▸ What the task asks: Can you print the data exactly and leave out each image?

▸ Recorded data:
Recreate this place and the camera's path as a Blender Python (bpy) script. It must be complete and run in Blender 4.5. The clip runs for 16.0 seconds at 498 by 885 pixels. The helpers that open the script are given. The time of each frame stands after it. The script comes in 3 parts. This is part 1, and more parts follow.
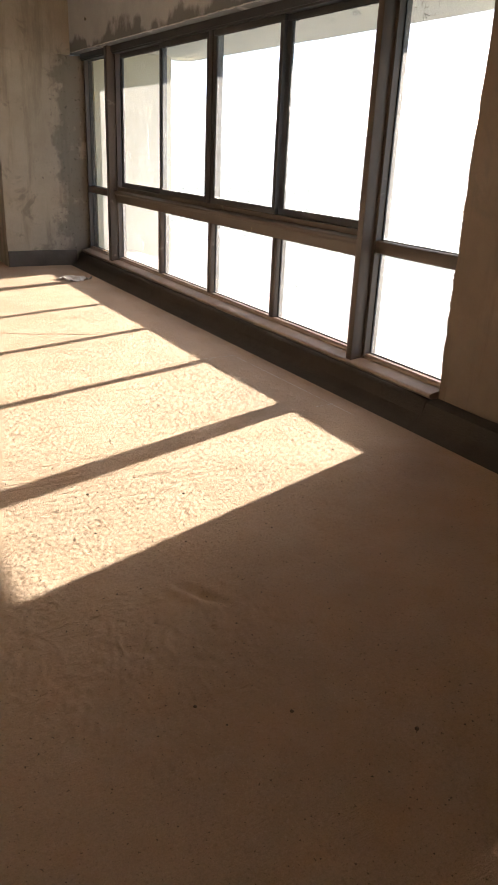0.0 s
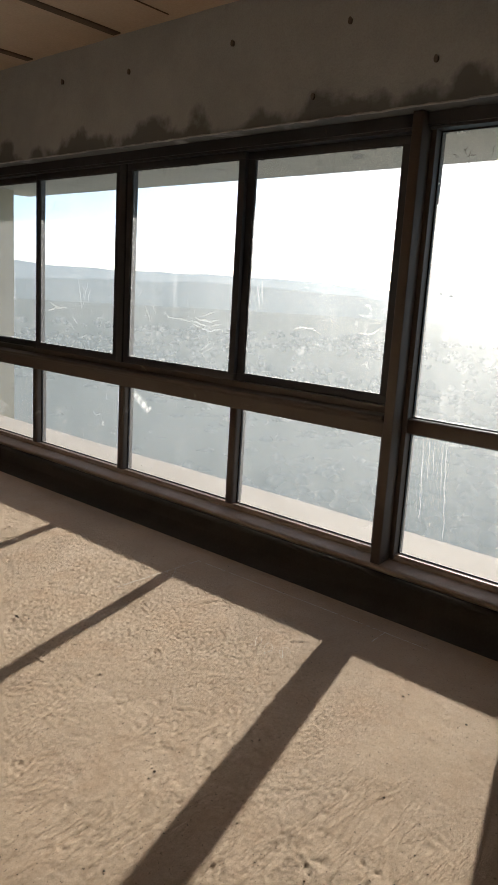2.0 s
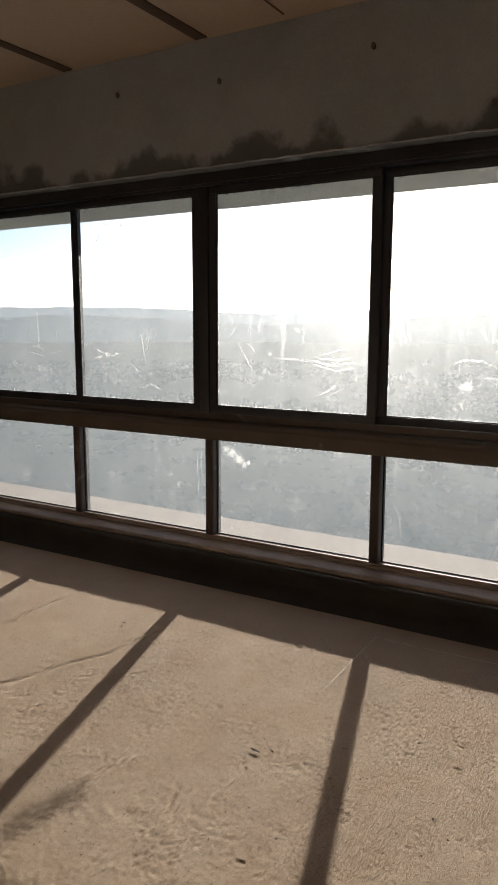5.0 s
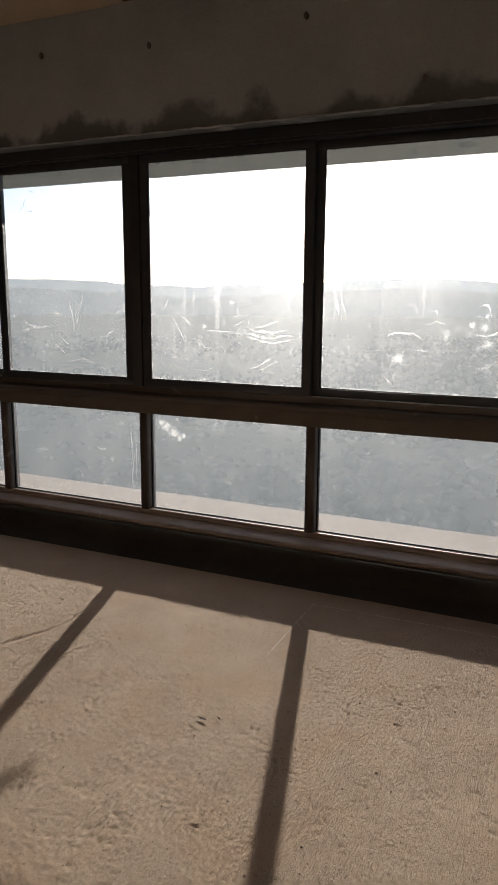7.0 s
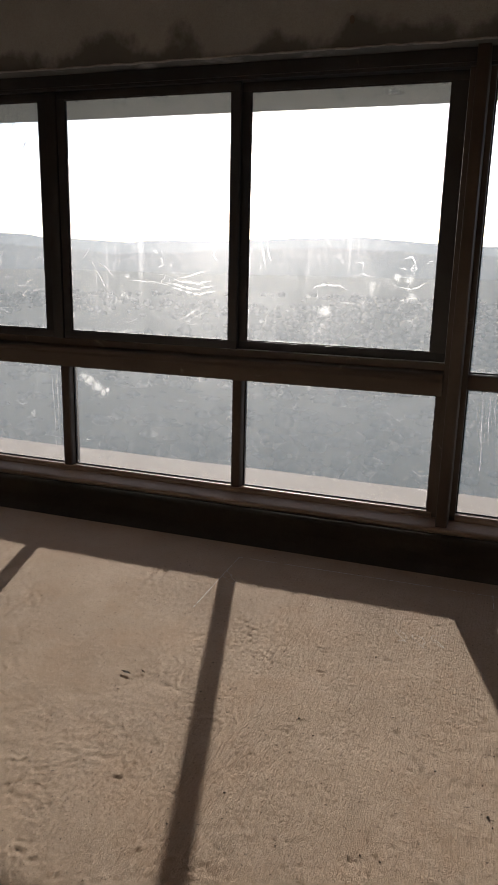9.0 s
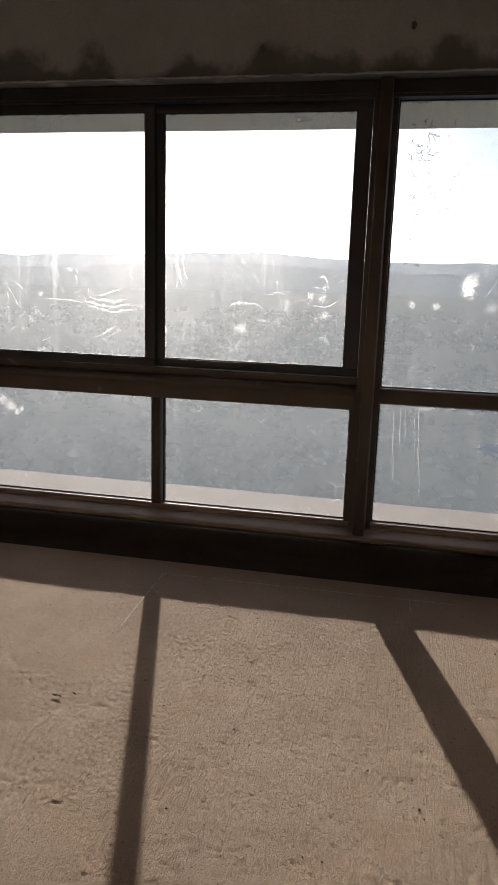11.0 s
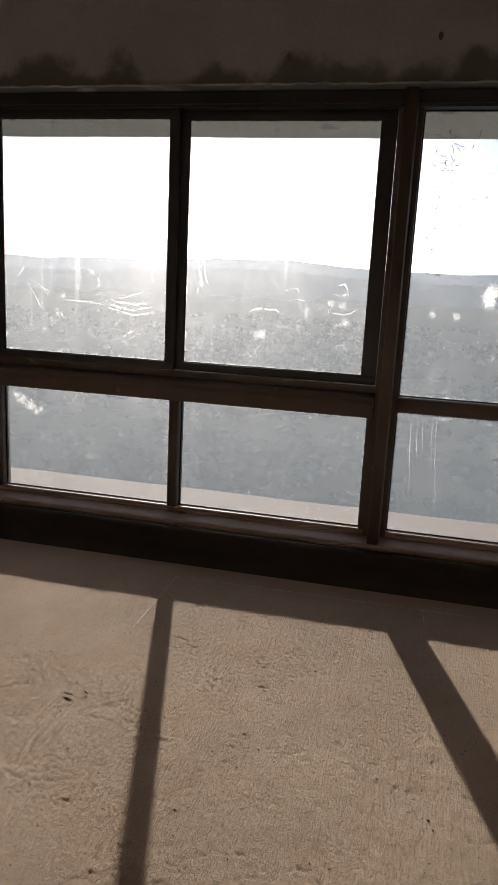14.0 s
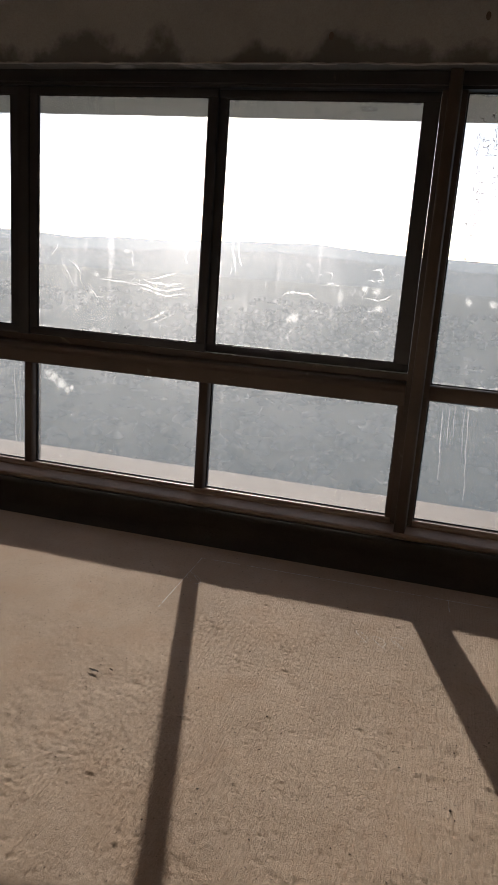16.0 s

▸ Output of the exercise:
Recreate this place and the camera's path as a Blender Python (bpy) script. It must be complete and run in Blender 4.5. The clip runs for 16.0 seconds at 498 by 885 pixels. The helpers that open the script are given. The time of each frame stands after it. The script comes in 3 parts. This is part 1, and more parts follow.
0.0 s
2.0 s
5.0 s
7.0 s
9.0 s
11.0 s
14.0 s
16.0 s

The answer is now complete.